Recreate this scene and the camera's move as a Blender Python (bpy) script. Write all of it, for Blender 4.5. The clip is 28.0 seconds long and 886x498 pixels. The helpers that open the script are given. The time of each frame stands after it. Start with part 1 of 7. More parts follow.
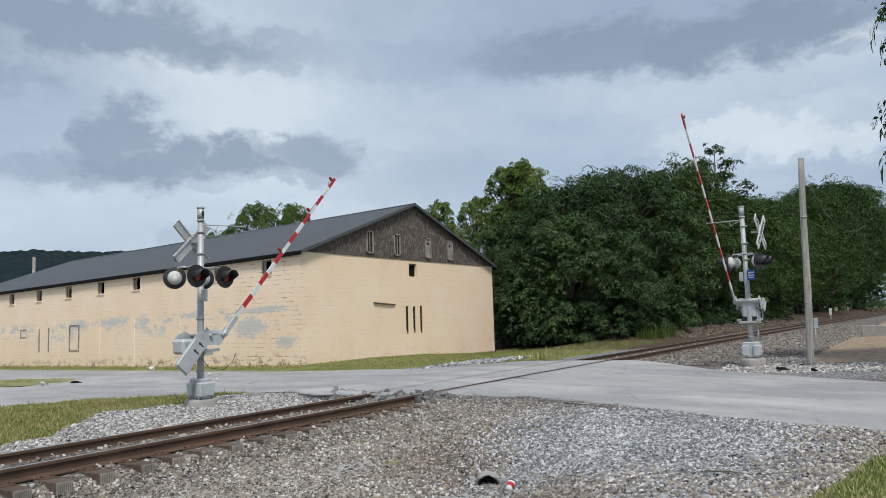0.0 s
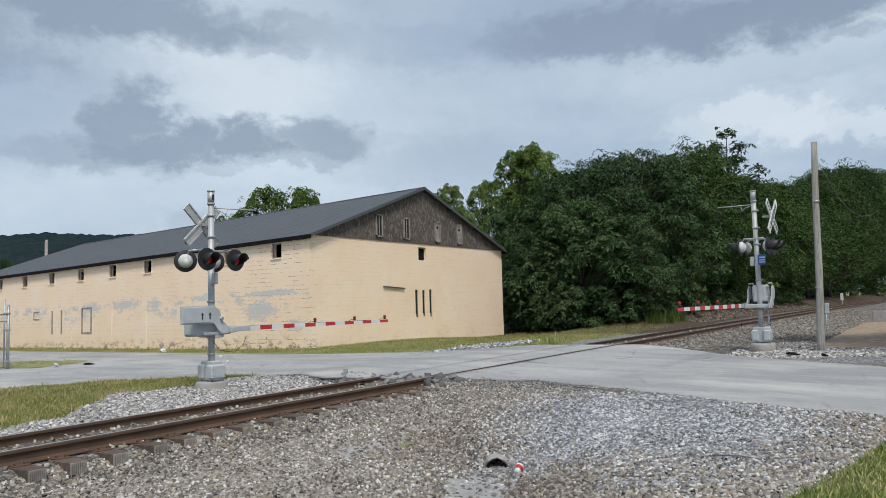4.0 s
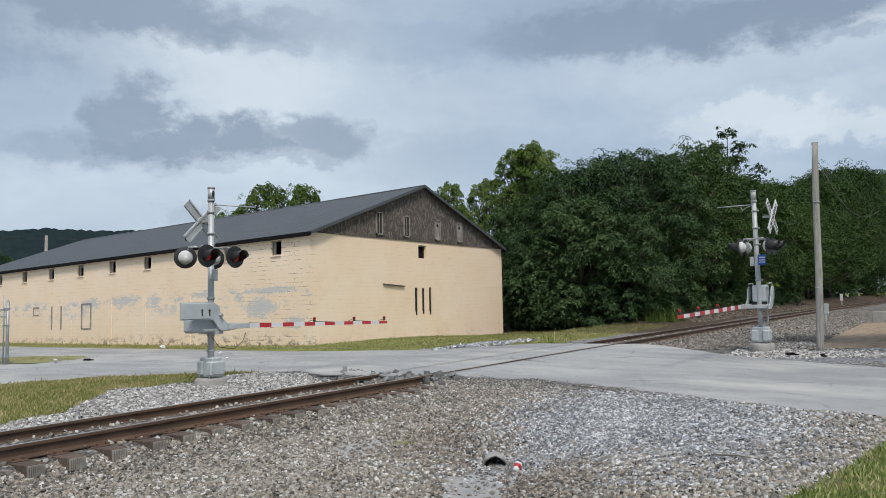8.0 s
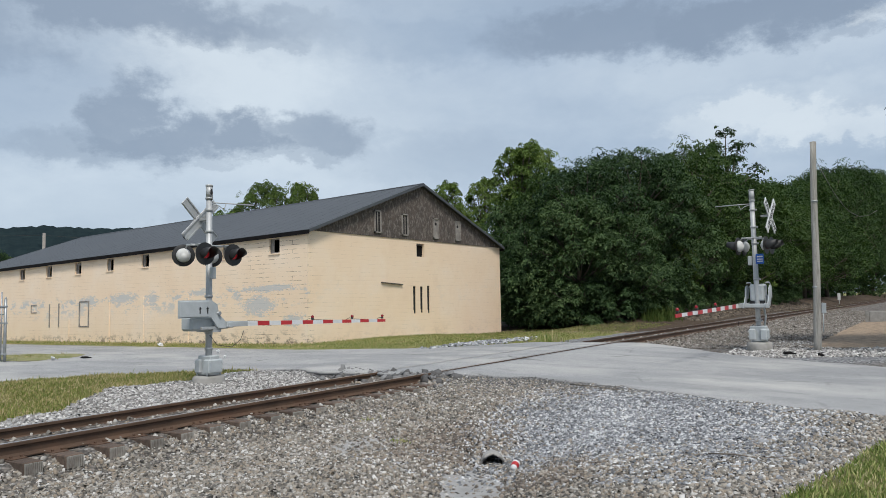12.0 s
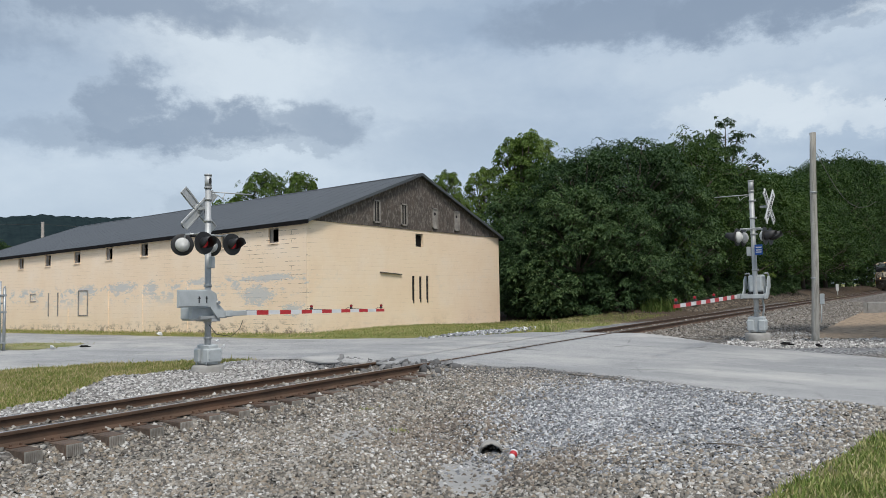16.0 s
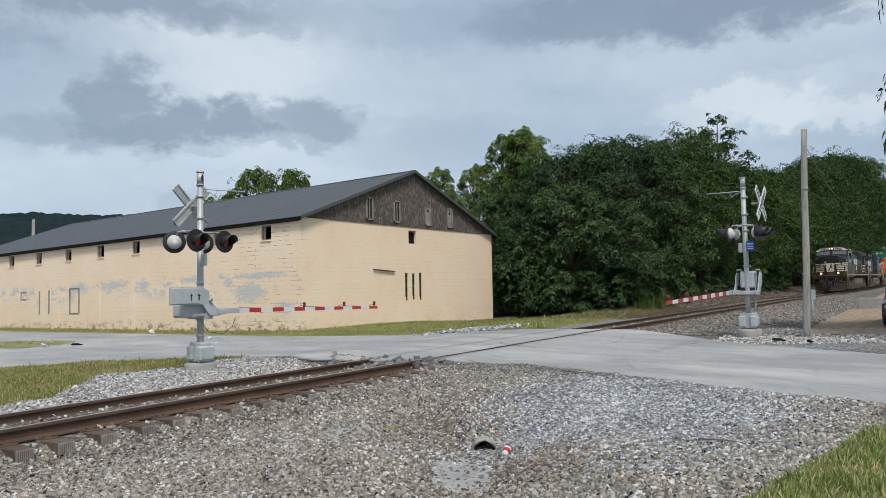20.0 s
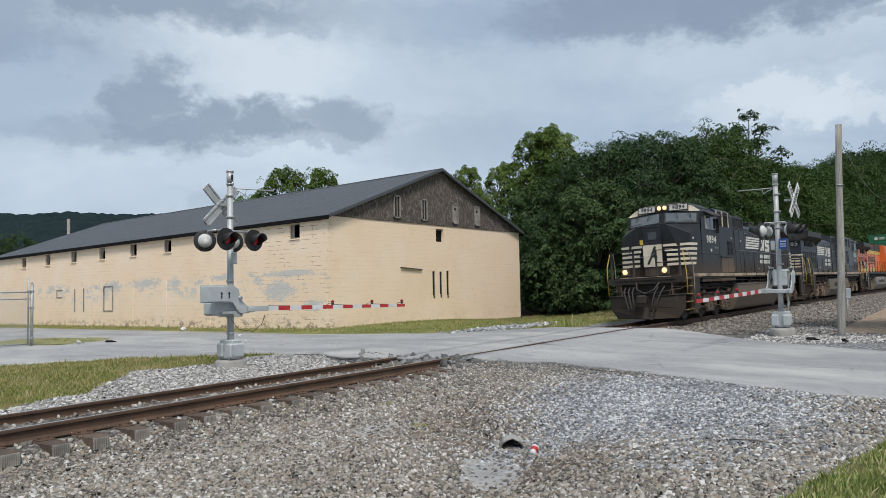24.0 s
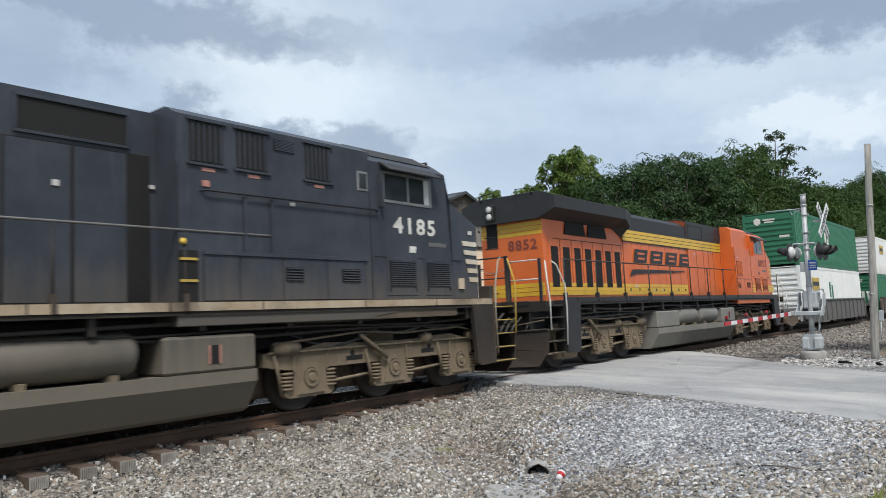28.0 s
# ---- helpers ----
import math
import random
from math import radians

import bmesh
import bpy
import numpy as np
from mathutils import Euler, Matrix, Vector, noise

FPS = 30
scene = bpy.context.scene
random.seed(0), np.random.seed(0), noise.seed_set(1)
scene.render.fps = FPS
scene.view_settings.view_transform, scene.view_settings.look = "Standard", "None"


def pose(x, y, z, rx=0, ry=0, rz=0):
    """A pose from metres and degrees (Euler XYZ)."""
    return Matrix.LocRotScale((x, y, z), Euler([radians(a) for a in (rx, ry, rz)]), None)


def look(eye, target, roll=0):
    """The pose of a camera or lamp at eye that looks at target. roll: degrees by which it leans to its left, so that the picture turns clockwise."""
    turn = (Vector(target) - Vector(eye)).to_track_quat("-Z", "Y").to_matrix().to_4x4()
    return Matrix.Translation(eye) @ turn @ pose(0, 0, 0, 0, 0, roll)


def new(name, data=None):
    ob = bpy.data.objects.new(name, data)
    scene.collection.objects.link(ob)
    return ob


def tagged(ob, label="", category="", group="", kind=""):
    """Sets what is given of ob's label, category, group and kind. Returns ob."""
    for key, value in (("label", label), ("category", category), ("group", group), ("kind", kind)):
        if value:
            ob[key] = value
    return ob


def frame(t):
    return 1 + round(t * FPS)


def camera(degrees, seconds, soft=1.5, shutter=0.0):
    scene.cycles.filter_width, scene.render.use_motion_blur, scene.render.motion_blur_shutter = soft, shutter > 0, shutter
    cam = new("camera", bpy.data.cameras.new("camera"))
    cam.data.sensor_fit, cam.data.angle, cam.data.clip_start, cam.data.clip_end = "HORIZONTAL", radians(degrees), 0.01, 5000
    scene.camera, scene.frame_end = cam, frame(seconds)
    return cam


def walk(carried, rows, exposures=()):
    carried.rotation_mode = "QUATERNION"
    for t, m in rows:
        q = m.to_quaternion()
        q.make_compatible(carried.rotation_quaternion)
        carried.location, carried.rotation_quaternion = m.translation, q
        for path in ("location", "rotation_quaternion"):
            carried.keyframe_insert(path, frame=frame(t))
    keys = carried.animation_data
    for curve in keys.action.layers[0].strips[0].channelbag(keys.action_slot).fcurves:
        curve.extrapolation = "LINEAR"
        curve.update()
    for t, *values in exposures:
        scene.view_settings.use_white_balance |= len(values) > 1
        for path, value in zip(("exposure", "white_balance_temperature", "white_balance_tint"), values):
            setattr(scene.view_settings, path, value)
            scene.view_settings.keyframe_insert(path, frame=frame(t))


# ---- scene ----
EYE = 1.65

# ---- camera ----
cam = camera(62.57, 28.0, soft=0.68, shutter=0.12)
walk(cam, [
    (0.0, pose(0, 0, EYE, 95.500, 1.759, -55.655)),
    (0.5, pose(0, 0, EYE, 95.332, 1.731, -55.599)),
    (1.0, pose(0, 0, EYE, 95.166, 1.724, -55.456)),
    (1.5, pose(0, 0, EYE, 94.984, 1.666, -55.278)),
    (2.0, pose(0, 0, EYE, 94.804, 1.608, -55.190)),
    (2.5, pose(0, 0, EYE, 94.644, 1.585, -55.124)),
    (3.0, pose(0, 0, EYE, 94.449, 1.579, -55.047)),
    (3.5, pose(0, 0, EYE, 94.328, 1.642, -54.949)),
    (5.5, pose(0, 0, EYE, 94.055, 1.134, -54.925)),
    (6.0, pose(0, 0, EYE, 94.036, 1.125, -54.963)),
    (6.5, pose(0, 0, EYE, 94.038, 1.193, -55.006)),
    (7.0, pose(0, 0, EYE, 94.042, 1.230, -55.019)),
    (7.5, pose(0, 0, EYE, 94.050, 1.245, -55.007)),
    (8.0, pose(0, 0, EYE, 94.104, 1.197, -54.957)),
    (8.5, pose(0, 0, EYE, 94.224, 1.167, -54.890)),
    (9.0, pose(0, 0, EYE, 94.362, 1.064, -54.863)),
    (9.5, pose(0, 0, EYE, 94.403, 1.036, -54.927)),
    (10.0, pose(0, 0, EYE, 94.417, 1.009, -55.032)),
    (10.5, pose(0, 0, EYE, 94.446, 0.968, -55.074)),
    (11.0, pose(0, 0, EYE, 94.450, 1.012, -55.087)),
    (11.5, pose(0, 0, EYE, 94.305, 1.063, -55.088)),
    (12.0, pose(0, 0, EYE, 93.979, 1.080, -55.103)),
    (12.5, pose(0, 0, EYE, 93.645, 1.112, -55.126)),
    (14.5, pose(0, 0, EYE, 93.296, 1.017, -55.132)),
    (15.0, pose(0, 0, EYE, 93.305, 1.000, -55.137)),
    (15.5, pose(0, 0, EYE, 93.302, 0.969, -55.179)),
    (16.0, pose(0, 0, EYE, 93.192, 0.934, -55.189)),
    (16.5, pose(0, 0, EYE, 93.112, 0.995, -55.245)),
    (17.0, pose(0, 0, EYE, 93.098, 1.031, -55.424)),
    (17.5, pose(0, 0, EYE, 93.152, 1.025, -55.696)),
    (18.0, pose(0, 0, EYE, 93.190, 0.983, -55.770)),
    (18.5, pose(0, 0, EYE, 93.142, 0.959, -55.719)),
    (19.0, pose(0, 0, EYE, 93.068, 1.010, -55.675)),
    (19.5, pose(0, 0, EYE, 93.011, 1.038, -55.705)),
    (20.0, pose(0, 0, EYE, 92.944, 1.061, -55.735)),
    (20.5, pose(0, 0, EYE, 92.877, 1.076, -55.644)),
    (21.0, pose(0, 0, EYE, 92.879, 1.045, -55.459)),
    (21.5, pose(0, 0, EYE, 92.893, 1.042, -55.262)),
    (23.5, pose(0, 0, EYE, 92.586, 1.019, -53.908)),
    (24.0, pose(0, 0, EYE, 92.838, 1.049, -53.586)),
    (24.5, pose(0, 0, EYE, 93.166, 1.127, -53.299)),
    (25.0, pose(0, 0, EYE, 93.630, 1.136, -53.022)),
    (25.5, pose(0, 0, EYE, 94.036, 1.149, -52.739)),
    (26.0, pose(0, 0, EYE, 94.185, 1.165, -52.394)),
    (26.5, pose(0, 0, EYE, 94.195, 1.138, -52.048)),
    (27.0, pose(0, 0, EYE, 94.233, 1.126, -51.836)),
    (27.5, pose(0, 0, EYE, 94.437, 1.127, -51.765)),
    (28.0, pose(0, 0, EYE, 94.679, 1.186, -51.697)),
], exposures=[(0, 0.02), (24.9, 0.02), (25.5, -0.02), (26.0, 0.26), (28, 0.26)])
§
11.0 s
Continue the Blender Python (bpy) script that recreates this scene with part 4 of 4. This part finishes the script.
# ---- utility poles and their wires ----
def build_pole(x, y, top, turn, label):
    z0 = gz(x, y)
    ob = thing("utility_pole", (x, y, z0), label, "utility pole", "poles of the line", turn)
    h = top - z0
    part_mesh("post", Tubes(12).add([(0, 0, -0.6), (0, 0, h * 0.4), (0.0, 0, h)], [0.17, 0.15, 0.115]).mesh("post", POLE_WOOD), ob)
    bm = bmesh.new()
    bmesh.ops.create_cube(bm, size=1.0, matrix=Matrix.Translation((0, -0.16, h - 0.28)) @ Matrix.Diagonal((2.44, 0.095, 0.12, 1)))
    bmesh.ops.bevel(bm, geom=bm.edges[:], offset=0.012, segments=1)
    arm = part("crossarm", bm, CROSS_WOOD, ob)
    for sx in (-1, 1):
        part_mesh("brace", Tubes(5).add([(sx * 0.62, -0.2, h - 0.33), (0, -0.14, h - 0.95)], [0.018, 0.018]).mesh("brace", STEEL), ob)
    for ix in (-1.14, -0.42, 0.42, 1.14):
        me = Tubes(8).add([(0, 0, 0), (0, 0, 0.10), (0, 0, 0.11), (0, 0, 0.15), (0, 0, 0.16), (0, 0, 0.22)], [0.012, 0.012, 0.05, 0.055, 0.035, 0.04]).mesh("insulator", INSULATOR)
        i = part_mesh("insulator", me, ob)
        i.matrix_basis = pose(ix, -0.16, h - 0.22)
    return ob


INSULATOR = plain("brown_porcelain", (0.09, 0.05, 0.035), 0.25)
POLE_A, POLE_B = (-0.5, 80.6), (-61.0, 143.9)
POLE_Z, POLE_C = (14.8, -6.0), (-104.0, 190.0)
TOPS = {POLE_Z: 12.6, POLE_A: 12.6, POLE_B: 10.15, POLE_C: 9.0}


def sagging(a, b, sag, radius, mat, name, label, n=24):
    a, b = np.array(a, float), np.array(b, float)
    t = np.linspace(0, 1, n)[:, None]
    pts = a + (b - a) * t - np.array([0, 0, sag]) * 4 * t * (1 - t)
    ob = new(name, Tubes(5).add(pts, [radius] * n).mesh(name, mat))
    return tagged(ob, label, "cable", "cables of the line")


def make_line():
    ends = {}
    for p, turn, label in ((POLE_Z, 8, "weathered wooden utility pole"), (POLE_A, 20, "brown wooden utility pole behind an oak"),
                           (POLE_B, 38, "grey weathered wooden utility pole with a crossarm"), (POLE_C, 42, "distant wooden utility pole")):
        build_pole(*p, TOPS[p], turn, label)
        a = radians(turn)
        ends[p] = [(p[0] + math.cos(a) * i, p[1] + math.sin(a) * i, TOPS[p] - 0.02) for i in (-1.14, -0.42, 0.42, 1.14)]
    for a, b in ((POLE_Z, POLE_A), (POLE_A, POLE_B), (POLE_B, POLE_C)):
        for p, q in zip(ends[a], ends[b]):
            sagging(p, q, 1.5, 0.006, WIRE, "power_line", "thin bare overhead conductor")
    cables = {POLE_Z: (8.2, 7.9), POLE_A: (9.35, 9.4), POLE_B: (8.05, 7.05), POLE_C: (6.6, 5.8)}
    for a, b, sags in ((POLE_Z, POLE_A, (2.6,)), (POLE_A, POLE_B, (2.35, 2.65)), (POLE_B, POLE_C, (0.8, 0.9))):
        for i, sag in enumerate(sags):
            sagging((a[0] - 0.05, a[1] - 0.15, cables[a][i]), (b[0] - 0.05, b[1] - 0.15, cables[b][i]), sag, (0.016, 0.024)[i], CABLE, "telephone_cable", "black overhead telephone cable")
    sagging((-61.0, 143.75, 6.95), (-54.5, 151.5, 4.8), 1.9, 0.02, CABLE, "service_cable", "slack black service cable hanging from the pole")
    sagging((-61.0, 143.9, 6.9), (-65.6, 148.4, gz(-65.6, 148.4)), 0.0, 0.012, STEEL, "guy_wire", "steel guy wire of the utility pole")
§
Problem statement | In the listing above, find the line containing "pose from metres" and the line containing "keys = carried.animation_data", then quote both, plus every line between them, exactly as written.

Complete output |
    """A pose from metres and degrees (Euler XYZ)."""
    return Matrix.LocRotScale((x, y, z), Euler([radians(a) for a in (rx, ry, rz)]), None)


def look(eye, target, roll=0):
    """The pose of a camera or lamp at eye that looks at target. roll: degrees by which it leans to its left, so that the picture turns clockwise."""
    turn = (Vector(target) - Vector(eye)).to_track_quat("-Z", "Y").to_matrix().to_4x4()
    return Matrix.Translation(eye) @ turn @ pose(0, 0, 0, 0, 0, roll)


def new(name, data=None):
    ob = bpy.data.objects.new(name, data)
    scene.collection.objects.link(ob)
    return ob


def tagged(ob, label="", category="", group="", kind=""):
    """Sets what is given of ob's label, category, group and kind. Returns ob."""
    for key, value in (("label", label), ("category", category), ("group", group), ("kind", kind)):
        if value:
            ob[key] = value
    return ob


def frame(t):
    return 1 + round(t * FPS)


def camera(degrees, seconds, soft=1.5, shutter=0.0):
    scene.cycles.filter_width, scene.render.use_motion_blur, scene.render.motion_blur_shutter = soft, shutter > 0, shutter
    cam = new("camera", bpy.data.cameras.new("camera"))
    cam.data.sensor_fit, cam.data.angle, cam.data.clip_start, cam.data.clip_end = "HORIZONTAL", radians(degrees), 0.01, 5000
    scene.camera, scene.frame_end = cam, frame(seconds)
    return cam


def walk(carried, rows, exposures=()):
    carried.rotation_mode = "QUATERNION"
    for t, m in rows:
        q = m.to_quaternion()
        q.make_compatible(carried.rotation_quaternion)
        carried.location, carried.rotation_quaternion = m.translation, q
        for path in ("location", "rotation_quaternion"):
            carried.keyframe_insert(path, frame=frame(t))
    keys = carried.animation_data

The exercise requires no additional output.